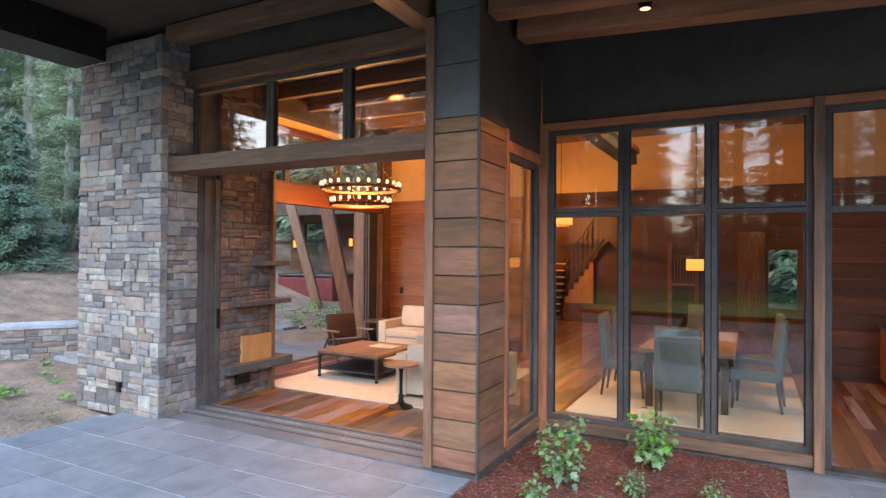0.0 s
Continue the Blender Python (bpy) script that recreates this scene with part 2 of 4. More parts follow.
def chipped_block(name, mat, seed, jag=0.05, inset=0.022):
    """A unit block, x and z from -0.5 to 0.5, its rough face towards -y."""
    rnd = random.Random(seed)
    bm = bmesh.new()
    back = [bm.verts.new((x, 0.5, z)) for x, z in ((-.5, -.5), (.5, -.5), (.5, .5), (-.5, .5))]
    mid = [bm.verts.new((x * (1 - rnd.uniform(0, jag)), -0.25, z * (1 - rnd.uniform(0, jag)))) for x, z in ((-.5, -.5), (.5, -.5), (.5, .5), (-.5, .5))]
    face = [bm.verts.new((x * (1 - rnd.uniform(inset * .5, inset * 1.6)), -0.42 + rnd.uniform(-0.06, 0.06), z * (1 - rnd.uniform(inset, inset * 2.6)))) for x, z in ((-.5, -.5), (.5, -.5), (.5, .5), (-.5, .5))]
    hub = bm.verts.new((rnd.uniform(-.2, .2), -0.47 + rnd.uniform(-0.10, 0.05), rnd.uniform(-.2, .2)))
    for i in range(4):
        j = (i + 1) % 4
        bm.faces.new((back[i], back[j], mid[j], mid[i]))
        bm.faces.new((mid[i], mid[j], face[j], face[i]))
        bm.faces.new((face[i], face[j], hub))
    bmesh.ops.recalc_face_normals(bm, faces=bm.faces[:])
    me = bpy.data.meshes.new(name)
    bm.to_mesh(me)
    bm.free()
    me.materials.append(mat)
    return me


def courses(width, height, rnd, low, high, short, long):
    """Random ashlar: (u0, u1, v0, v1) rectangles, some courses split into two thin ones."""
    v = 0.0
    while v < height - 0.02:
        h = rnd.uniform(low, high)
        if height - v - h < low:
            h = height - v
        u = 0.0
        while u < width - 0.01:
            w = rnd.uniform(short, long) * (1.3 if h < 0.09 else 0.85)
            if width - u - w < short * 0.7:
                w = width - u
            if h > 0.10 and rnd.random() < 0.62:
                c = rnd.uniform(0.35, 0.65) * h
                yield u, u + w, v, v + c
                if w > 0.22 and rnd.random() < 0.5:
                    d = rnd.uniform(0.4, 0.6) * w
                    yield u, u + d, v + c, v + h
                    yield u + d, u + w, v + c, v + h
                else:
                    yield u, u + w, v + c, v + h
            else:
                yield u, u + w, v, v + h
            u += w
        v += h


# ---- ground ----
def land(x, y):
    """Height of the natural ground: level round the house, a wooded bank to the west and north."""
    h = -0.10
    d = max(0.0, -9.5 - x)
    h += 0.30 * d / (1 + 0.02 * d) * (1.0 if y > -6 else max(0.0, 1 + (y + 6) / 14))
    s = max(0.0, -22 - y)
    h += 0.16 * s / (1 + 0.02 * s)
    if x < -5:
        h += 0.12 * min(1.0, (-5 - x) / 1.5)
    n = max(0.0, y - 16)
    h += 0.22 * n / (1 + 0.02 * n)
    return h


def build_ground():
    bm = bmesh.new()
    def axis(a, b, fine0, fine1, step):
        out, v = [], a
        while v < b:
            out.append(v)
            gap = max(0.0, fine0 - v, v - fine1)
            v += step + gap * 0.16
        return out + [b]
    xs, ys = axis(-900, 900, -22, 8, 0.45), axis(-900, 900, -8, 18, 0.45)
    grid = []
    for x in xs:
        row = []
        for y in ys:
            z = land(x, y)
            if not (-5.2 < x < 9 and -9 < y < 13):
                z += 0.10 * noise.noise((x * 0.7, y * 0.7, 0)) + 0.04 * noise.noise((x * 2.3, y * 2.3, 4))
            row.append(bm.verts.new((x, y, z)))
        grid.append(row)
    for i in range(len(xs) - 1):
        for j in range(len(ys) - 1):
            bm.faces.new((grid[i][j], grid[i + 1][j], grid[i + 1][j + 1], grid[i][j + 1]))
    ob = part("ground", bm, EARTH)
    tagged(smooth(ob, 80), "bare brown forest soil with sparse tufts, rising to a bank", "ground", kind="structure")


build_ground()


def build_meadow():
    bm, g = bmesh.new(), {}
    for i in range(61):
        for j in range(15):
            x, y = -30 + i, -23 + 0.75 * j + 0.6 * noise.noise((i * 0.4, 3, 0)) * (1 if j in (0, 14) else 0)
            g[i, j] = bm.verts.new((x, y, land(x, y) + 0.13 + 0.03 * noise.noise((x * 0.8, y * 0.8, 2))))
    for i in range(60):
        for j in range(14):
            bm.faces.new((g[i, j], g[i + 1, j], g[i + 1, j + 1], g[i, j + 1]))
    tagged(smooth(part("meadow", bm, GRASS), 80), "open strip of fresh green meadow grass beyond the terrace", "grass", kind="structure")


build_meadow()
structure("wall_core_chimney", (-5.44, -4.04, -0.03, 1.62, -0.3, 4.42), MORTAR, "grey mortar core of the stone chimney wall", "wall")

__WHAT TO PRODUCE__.
Return every line above that contains the word "part".

__THE RESULT__.
Continue the Blender Python (bpy) script that recreates this scene with part 2 of 4. More parts follow.
    ob = part("ground", bm, EARTH)
    tagged(smooth(part("meadow", bm, GRASS), 80), "open strip of fresh green meadow grass beyond the terrace", "grass", kind="structure")